Following Stephen Elliot’s post http://bit.ly/32Mt06, I began covering Dan Baum’s Twitter story relatively late in the game,
three days after his first tweet about being fired from The New Yorker.
May 8, 10:46am: “People often ask why I left the New Yorker. After all, I had a staff writer job. Isn’t that the best job in journalism?”
By the time I arrived @danielsbaum on May 11, I had to hit the “more” button 8 times to find the beginning of his story.
Reading the story backwards gives you the sense that each tweet is drawing you closer and closer to an inevitable end.
140 characters at a time, and once it’s out there, it’s out there.
Dan employs many conventional storytelling techniques as well: dialogue, cliffhangers…
and poetry too, if you’re a fan of the line break.
Though Gawker calls this “a watershed moment for Twitter,” http://bit.ly/uc66O
others have been more skeptical of Dan’s Twitterfest.

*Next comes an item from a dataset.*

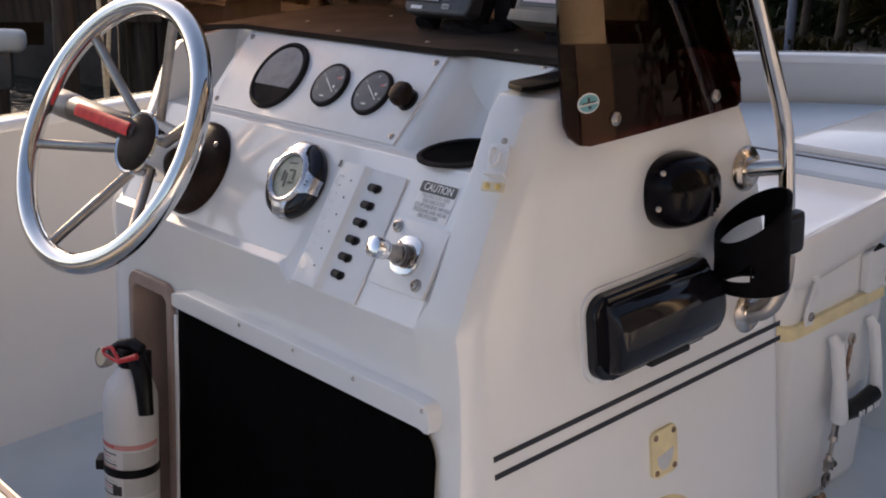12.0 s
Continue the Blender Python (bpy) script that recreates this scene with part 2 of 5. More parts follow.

Why write about his 2007 dismissal now? asks The LA Times. “Maybe he’s promoting something. Could he have a book out?” http://bit.ly/gngza
He does. The book, ‘Nine Lives: Death and Life in New Orleans,’ chronicles the lives of 9 disparate New Orleanians. http://bit.ly/teKQl
Remembering Baum as “a charmingly bedazzled and sometimes gaffe-prone tourist,” the Best of New Orleans Blog writes,
“It’s hard not to feel empathy for the man, even as he comes off as tone-deaf to the way other writers (and people) live, complaining
about a gig that paid him $90,000 a year for 30,000 words.” http://bit.ly/n7xoZ
Probing the relationship between Dan and his writing partner/wife, Margaret Knox, The American Prospect notes that
Margaret’s work goes completely unacknowledged outside danbaum.com, an arrangement that seems “deeply problematic.”
“Their system seems to reinforce the oldest sexist divide, the one that pushes women into the ‘private sphere’ while men go out
and conquer the public world, taking most of the credit.” http://bit.ly/ztDqi
According to GalleyCat, hundreds of Twitter users have been analyzing Dan’s tweets “like ancient scroll fragments.” http://bit.ly/Hh3oa
Indeed, searching “dan baum” on Twitter reveals interesting discussion. http://bit.ly/sZiyN
New Yorker staff writer Susan Orlean weighs in RT @susanorlean:
“Contrary to @danielsbaum, I don’t think The New Yorker office is a creepy place, nor is the atmosphere ‘strained’. He seems WAY off to me.”
RT @erickoeck: Just tried to read this Dan Baum thing. So completely unreadable at twitter.com/danielsbaum.’
RT @R_Nash: I don’t think it’s optimized. This feels like a stunt, a good one, but just a stunt. A budding art that’ll get nipped…
I have to agree.
Dan’s conveniently timed story capitalizes on his relationship with the New Yorker to broadcast his publishing history
and keep the spotlight on his book. bit.ly URLs peppered throughout his tweets link to his online portfolio, his proposals, and his articles,
many of which are featured in ‘Nine Lives.’
An innovative way to use Twitter? Not exactly. But a clever way? Most definitely.
Was Dan really tweeting on the fly, or was this a prepared article parsed out to us in 140-character chunks?
With 2000+ Twitter followers at the time of this writing, Dan will have to take the bad press with the good.
After all, people are writing (and tweeting) about Dan Baum and his work. Isn’t that what he wanted?